-------- Data lines --------
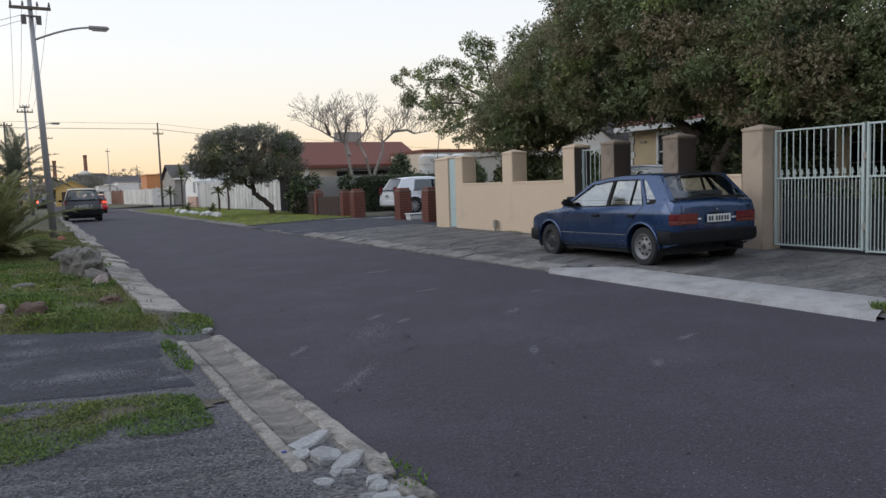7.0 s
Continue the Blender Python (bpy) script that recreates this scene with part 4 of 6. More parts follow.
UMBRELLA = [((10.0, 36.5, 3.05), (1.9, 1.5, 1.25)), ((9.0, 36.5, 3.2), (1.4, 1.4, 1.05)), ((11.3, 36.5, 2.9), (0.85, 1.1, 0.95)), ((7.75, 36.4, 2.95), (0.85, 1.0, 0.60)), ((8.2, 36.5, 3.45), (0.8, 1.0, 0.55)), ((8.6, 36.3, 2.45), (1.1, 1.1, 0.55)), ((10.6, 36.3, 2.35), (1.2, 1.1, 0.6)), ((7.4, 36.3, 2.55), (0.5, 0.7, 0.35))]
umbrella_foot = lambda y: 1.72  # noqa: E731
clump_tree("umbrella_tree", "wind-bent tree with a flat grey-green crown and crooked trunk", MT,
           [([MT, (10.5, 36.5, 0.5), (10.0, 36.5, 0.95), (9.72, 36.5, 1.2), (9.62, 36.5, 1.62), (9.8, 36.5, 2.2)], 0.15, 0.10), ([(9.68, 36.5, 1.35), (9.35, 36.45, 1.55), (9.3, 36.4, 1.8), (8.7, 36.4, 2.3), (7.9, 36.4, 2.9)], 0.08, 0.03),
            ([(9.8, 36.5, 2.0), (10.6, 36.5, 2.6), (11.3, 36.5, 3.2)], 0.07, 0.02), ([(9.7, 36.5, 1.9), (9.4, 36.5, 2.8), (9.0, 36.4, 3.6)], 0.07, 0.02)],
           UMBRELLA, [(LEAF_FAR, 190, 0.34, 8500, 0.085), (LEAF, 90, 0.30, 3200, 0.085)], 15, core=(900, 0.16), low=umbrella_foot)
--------
> Stated exercise: Leave every image out, and retype the material exactly.

> Task response:
7.0 s
Continue the Blender Python (bpy) script that recreates this scene with part 4 of 6. More parts follow.
UMBRELLA = [((10.0, 36.5, 3.05), (1.9, 1.5, 1.25)), ((9.0, 36.5, 3.2), (1.4, 1.4, 1.05)), ((11.3, 36.5, 2.9), (0.85, 1.1, 0.95)), ((7.75, 36.4, 2.95), (0.85, 1.0, 0.60)), ((8.2, 36.5, 3.45), (0.8, 1.0, 0.55)), ((8.6, 36.3, 2.45), (1.1, 1.1, 0.55)), ((10.6, 36.3, 2.35), (1.2, 1.1, 0.6)), ((7.4, 36.3, 2.55), (0.5, 0.7, 0.35))]
umbrella_foot = lambda y: 1.72  # noqa: E731
clump_tree("umbrella_tree", "wind-bent tree with a flat grey-green crown and crooked trunk", MT,
           [([MT, (10.5, 36.5, 0.5), (10.0, 36.5, 0.95), (9.72, 36.5, 1.2), (9.62, 36.5, 1.62), (9.8, 36.5, 2.2)], 0.15, 0.10), ([(9.68, 36.5, 1.35), (9.35, 36.45, 1.55), (9.3, 36.4, 1.8), (8.7, 36.4, 2.3), (7.9, 36.4, 2.9)], 0.08, 0.03),
            ([(9.8, 36.5, 2.0), (10.6, 36.5, 2.6), (11.3, 36.5, 3.2)], 0.07, 0.02), ([(9.7, 36.5, 1.9), (9.4, 36.5, 2.8), (9.0, 36.4, 3.6)], 0.07, 0.02)],
           UMBRELLA, [(LEAF_FAR, 190, 0.34, 8500, 0.085), (LEAF, 90, 0.30, 3200, 0.085)], 15, core=(900, 0.16), low=umbrella_foot)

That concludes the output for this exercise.